> RECORD EXCERPTS

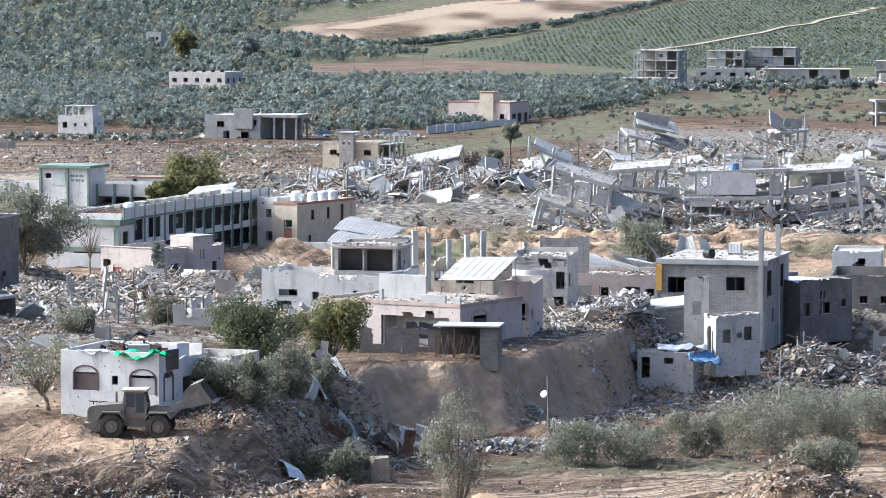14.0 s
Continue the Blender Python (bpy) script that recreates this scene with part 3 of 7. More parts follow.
def window_bits(ho, fr, holes, frame_mat, sill_mat, glass=0.3, bars=True):
    """Sunk frames, sills and here and there a pane for the openings of one wall."""
    for u0, u1, v0, v1 in holes:
        if v1 - v0 > 2.6 or u1 - u0 > 3.2 or v0 < 0.35:
            continue
        w = part("window", Geo_frame(fr, u0, u1, v0, v1, bars), frame_mat, ho)
        s = Geo()
        s.box(u0 - 0.08, u1 + 0.08, -0.07, 0.1, v0 - 0.08, v0 - 0.003, fr)
        part("sill", s, sill_mat, w)
        if random.random() < glass:
            p = Geo()
            p.box(u0 + 0.05, (u0 + u1) / 2 - 0.02, 0.1, 0.11, v0 + 0.05, v1 - 0.05, fr)
            part("pane", p, M_GLASS, w)


def Geo_frame(fr, u0, u1, v0, v1, bars):
    g = Geo()
    t = 0.06
    g.box(u0 + 0.002, u0 + t, 0.06, 0.15, v0 + 0.002, v1 - 0.002, fr)
    g.box(u1 - t, u1 - 0.002, 0.06, 0.15, v0 + 0.002, v1 - 0.002, fr)
    g.box(u0 + t, u1 - t, 0.06, 0.15, v0 + 0.002, v0 + t, fr)
    g.box(u0 + t, u1 - t, 0.06, 0.15, v1 - t, v1 - 0.002, fr)
    if bars:
        g.box((u0 + u1) / 2 - 0.03, (u0 + u1) / 2 + 0.03, 0.08, 0.13, v0 + t, v1 - t, fr)
    return g


def house(label, x, y, turn, a, b, z0, z1, material, holes=None, floors=1, parapet=0.6, jag=None, roof=M_ROOF, trim=None, bits=True,
          name="house", category="house", group="", slab=0.0, skip=(), frame_mat=M_MAROON, glass=0.25):
    """A walled block: nearest corner at x, y; its front runs a metres to the left and away by turn degrees, its side b metres back."""
    ho = thing(name, pose(x, y, z0, 0, 0, -turn), label, category, group)
    h = z1 - z0
    holes, jag = holes or {}, jag or {}
    if 200 < y < 760 and category == "house" and not trim:
        jag = {"front": 0.35, "side": 0.35, "left": 0.3, **jag}
    for k, (fr, ln) in side_frames(a, b).items():
        if k in skip:
            continue
        g = Geo()
        inset = 0.2 if k in ("side", "left") else 0.0
        fr2 = fr @ Matrix.Translation((inset, 0, 0))
        hs = [(u0 - inset, u1 - inset, v0, v1) for u0, u1, v0, v1 in holes.get(k, ())]
        if k == "front":
            hs = [(a - u1, a - u0, v0, v1) for u0, u1, v0, v1 in hs]
        hurt = random.Random(int(x * 31 + y * 17 + len(k) * 5))
        more = []
        if 200 < y < 760 and k in ("front", "side") and category == "house":
            for _ in range(hurt.choice((1, 2, 2, 3))):
                cu, cv, s = hurt.uniform(0.8, max(0.9, ln - 1.2)), hurt.uniform(0.8, h - 0.6), hurt.uniform(0.16, 0.42)
                for _ in range(3):
                    du, dv = hurt.uniform(-0.6, 0.6) * s, hurt.uniform(-0.6, 0.6) * s
                    more.append((cu + du - s, cu + du + s, cv + dv - s * 0.8, cv + dv + s * 0.8))
        wall(g, fr2, ln - 2 * inset, -1.2, h, 0.2, hs + more, jag.get(k, 0.0))
        part("wall", g, material, ho)
        if bits:
            window_bits(ho, fr2, hs, frame_mat, M_CONC, glass)
    r = Geo()
    r.box(-a + 0.203 - slab, -0.203 + slab, 0.203 - slab, b - 0.203 + slab, h - parapet - 0.22, h - parapet)
    part("roof", r, roof, ho)
    for k in range(1, floors):
        s = Geo()
        zz = (h - parapet) * k / floors
        s.box(-a + 0.203, -0.203, 0.203, b - 0.203, zz - 0.2, zz)
        part("floor_slab", s, M_CONC, ho)
    s = Geo()
    s.box(-a * 0.55, -a * 0.55 + 0.15, 0.21, b - 0.21, -0.5, h - parapet - 0.23)
    part("partition", s, M_CONC, ho)
    if trim:
        for k in ("front", "side"):
            fr, ln = side_frames(a, b)[k]
            g = Geo()
            g.box(-0.06, ln + 0.06, -0.06, -0.002, h - 0.3, h + 0.05, fr)
            part("cornice", g, trim, ho)
    return ho


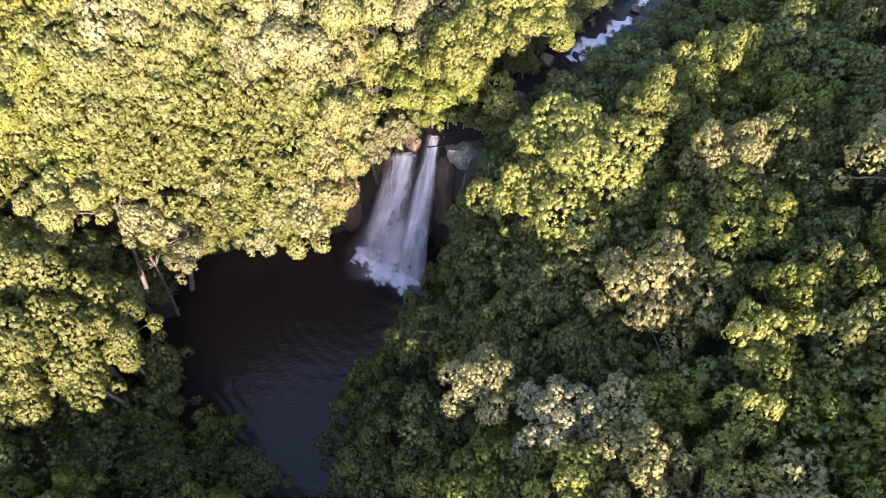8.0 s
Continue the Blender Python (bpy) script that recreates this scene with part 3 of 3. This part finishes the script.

> INSTRUCTION
Leave images out of the retyped records; keep all else exact.

> SOLUTION TO THIS TASK
14.0 s
Continue the Blender Python (bpy) script that recreates this scene with part 3 of 7. More parts follow.
def window_bits(ho, fr, holes, frame_mat, sill_mat, glass=0.3, bars=True):
    """Sunk frames, sills and here and there a pane for the openings of one wall."""
    for u0, u1, v0, v1 in holes:
        if v1 - v0 > 2.6 or u1 - u0 > 3.2 or v0 < 0.35:
            continue
        w = part("window", Geo_frame(fr, u0, u1, v0, v1, bars), frame_mat, ho)
        s = Geo()
        s.box(u0 - 0.08, u1 + 0.08, -0.07, 0.1, v0 - 0.08, v0 - 0.003, fr)
        part("sill", s, sill_mat, w)
        if random.random() < glass:
            p = Geo()
            p.box(u0 + 0.05, (u0 + u1) / 2 - 0.02, 0.1, 0.11, v0 + 0.05, v1 - 0.05, fr)
            part("pane", p, M_GLASS, w)


def Geo_frame(fr, u0, u1, v0, v1, bars):
    g = Geo()
    t = 0.06
    g.box(u0 + 0.002, u0 + t, 0.06, 0.15, v0 + 0.002, v1 - 0.002, fr)
    g.box(u1 - t, u1 - 0.002, 0.06, 0.15, v0 + 0.002, v1 - 0.002, fr)
    g.box(u0 + t, u1 - t, 0.06, 0.15, v0 + 0.002, v0 + t, fr)
    g.box(u0 + t, u1 - t, 0.06, 0.15, v1 - t, v1 - 0.002, fr)
    if bars:
        g.box((u0 + u1) / 2 - 0.03, (u0 + u1) / 2 + 0.03, 0.08, 0.13, v0 + t, v1 - t, fr)
    return g


def house(label, x, y, turn, a, b, z0, z1, material, holes=None, floors=1, parapet=0.6, jag=None, roof=M_ROOF, trim=None, bits=True,
          name="house", category="house", group="", slab=0.0, skip=(), frame_mat=M_MAROON, glass=0.25):
    """A walled block: nearest corner at x, y; its front runs a metres to the left and away by turn degrees, its side b metres back."""
    ho = thing(name, pose(x, y, z0, 0, 0, -turn), label, category, group)
    h = z1 - z0
    holes, jag = holes or {}, jag or {}
    if 200 < y < 760 and category == "house" and not trim:
        jag = {"front": 0.35, "side": 0.35, "left": 0.3, **jag}
    for k, (fr, ln) in side_frames(a, b).items():
        if k in skip:
            continue
        g = Geo()
        inset = 0.2 if k in ("side", "left") else 0.0
        fr2 = fr @ Matrix.Translation((inset, 0, 0))
        hs = [(u0 - inset, u1 - inset, v0, v1) for u0, u1, v0, v1 in holes.get(k, ())]
        if k == "front":
            hs = [(a - u1, a - u0, v0, v1) for u0, u1, v0, v1 in hs]
        hurt = random.Random(int(x * 31 + y * 17 + len(k) * 5))
        more = []
        if 200 < y < 760 and k in ("front", "side") and category == "house":
            for _ in range(hurt.choice((1, 2, 2, 3))):
                cu, cv, s = hurt.uniform(0.8, max(0.9, ln - 1.2)), hurt.uniform(0.8, h - 0.6), hurt.uniform(0.16, 0.42)
                for _ in range(3):
                    du, dv = hurt.uniform(-0.6, 0.6) * s, hurt.uniform(-0.6, 0.6) * s
                    more.append((cu + du - s, cu + du + s, cv + dv - s * 0.8, cv + dv + s * 0.8))
        wall(g, fr2, ln - 2 * inset, -1.2, h, 0.2, hs + more, jag.get(k, 0.0))
        part("wall", g, material, ho)
        if bits:
            window_bits(ho, fr2, hs, frame_mat, M_CONC, glass)
    r = Geo()
    r.box(-a + 0.203 - slab, -0.203 + slab, 0.203 - slab, b - 0.203 + slab, h - parapet - 0.22, h - parapet)
    part("roof", r, roof, ho)
    for k in range(1, floors):
        s = Geo()
        zz = (h - parapet) * k / floors
        s.box(-a + 0.203, -0.203, 0.203, b - 0.203, zz - 0.2, zz)
        part("floor_slab", s, M_CONC, ho)
    s = Geo()
    s.box(-a * 0.55, -a * 0.55 + 0.15, 0.21, b - 0.21, -0.5, h - parapet - 0.23)
    part("partition", s, M_CONC, ho)
    if trim:
        for k in ("front", "side"):
            fr, ln = side_frames(a, b)[k]
            g = Geo()
            g.box(-0.06, ln + 0.06, -0.06, -0.002, h - 0.3, h + 0.05, fr)
            part("cornice", g, trim, ho)
    return ho


8.0 s
Continue the Blender Python (bpy) script that recreates this scene with part 3 of 3. This part finishes the script.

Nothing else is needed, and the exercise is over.